I woke up today determined to not waste it like I did the day before. While I had what I thought was a good story idea, I ended up burying it under half a bottle of Jameson and producing a turd. Bukowski once said that Hemingway was an alcoholic who got up early to write so he could get it out of the way so he could get drunk. That may be true. I just know that every writer thinks he writes better drunk. And while it is good to every now and then get blasted and type away, I’m finding that the creative juices are a bit more, how should I say it, diverse, when not drunk.
So, after tooling about a bit, I went for a walk. Decided to hit the beach and see if it was indeed as eroded as it looked last night in my drunken stupor. It was.
Only problem with it, really, was the people. Seems you’re allowed to drive on the beach this time of year. So, of course, to justify owning a four-wheel drive vehicle all these folks are on it. In their cars. Getting in my way as I’m just walking.
Then, out of nowhere I hear a voice, obviously saying something to me. I have headphones on, but keep them low enough on the odd chance someone wants to have a conversation with me.

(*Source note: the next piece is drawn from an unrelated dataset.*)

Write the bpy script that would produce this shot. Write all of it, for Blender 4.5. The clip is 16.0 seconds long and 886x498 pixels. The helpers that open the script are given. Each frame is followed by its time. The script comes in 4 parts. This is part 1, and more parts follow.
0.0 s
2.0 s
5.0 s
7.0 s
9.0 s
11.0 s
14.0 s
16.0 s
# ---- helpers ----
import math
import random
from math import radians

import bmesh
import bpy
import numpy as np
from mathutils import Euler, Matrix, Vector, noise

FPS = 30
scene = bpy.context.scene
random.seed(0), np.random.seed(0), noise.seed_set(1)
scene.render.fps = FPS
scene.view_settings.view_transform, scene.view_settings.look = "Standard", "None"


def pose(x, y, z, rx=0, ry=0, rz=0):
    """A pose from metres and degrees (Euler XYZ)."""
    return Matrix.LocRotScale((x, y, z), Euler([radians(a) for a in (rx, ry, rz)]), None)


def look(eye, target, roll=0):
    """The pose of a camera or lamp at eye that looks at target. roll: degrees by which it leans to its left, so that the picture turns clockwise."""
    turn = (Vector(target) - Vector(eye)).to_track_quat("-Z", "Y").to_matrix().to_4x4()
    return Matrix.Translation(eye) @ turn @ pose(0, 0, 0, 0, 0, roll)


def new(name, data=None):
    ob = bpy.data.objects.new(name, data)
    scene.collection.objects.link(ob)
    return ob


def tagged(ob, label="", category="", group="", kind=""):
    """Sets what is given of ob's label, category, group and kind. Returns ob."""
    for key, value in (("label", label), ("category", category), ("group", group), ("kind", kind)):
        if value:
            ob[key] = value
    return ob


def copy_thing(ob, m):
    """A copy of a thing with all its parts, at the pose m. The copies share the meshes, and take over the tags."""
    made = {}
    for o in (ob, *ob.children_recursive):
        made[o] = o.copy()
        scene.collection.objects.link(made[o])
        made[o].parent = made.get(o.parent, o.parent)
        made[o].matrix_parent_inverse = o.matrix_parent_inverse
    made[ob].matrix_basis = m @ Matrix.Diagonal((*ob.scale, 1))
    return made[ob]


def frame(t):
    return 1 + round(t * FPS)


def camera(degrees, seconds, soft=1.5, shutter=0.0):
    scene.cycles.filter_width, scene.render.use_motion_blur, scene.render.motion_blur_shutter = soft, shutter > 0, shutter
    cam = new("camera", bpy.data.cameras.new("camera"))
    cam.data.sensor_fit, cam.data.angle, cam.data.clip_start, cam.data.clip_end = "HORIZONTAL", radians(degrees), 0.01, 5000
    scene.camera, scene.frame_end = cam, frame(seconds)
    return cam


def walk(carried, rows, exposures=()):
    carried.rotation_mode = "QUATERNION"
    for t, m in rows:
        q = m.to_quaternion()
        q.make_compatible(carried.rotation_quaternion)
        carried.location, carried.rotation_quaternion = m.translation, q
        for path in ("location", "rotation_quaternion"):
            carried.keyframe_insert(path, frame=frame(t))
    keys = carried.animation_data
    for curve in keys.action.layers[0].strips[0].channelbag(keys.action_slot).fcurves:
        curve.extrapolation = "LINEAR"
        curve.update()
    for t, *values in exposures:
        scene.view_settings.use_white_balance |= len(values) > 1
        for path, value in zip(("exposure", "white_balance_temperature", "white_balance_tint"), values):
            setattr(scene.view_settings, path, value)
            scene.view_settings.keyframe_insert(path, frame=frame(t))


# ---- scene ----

I try to say hello to everyone, but most people do everything they can to look away or not make eye contact. I used to be like that too, but found it to be more tiresome.
“Hey, honey. You from around here?” the redhead says.
“Umm. Yeah, I live over there,” I reply, pointing in the general direction of where my house is located. I look at this person and quickly come to the conclusion that she’s a he. He’s with another person, one of the many folks that I’ve noticed in my neighborhood, but never talked too much with. She is the skinny lady who lives across the main road. The one who I was five seconds from calling the cops for when her boyfriend/husband/whatever was cussing at her and hitting her. But then the cops showed up anyway.
“Well, you should invite us over,” he/she says.
“Yeah, maybe. But I’ve got things to do,” I manage to say as I turn up the volume on my I-pod. Lucero’s “When you decided to leave” begins, somewhat fittingly, I figure. By then I’m walking down the beach, hoping this conversation has ended.
“Catch you later, hon!” he/she yells at me, waving, just as I’m walking by an older couple tanning themselves in the 70-degree fall day. The give me a look, I say “Hi!” and keep on walking.
I walk along the beach for a good two miles before getting bored. I was going to try and make it all the way to the Sheraton, which is about five miles from my house, but it starts to become something I’m not interested in anymore. So, I turn right up the sand and head for a trashcan. Usually they’re around rentals and public beach access areas, I figure. This time, I figure wrong. It’s got the “Don’t you dare!” signage for tourists and riff-raff to be scared by. Since I’m just riff-raff and the house in question is still boarded up from the hurricane about a month ago, I figure I’m safe.
On the road, I put my shoes on and start walking. No one here is very friendly. I say hi to a guy out fixing up something on his porch. Nothing. A couple of eldery New York-types give me the eye from their “Private Beach Access” walkway. I smile and say good afternoon ladies!”, and get nothing but a look and some whispers between the two. Guess my unkempt appearance and tattered hat don’t suit their wants and or needs at the moment.
A garbage truck passes by with one of the most strikingly beautiful women I’ve seen in quite some time driving it. I look her way and she gives me the “yeah, I’m hot, get over it,” look. I just look away and keep walking.
Upon arriving at the boardwalk area, I am walking slowly towards an entrance to a local eatery. A mustang is there. He stops and waits for me. Kind of odd, since I’m a good half a block away. I don’t hurry up. This seems to bother the marine (guessing here). He gives me a look and starts waving his hand in a “speed it up” kind of motion. I get beside his car, finally, and he gives me the look again. I say “you’re the one who waited.” Which sets him off on a tirade of profanities and then the old rev up the engine and pull into the parking lot real fast move.
I can only feel sorry for his girlfriend/wife. She’s going to have to listen to him for the next hour cussing about that ragged beach bum who walked so darn slow.
Ha.
After getting past the boardwalk, I get near the water tower. A bunch of construction workers are laughing. I look around and see one other guy going towards the hotel across the street from them. He goes up some stairs to a bungalow. There, three woman are hanging around. Young women. I watch as I walk. He says something to one of them and they give him a hug and a peck on the cheek. The other construction workers let out a howl. Two of the ladies go in the room, the other hangs out on the deck.
She looks down at me, walking by, and gives me the wave for “come on up.” From behind, I hear the construction guys’ cat-calls. I look up, smile and shrug. As I walk on, I wonder if I’ve now found the local brothel location?
Trannies, marines and whores. Who needs the big city?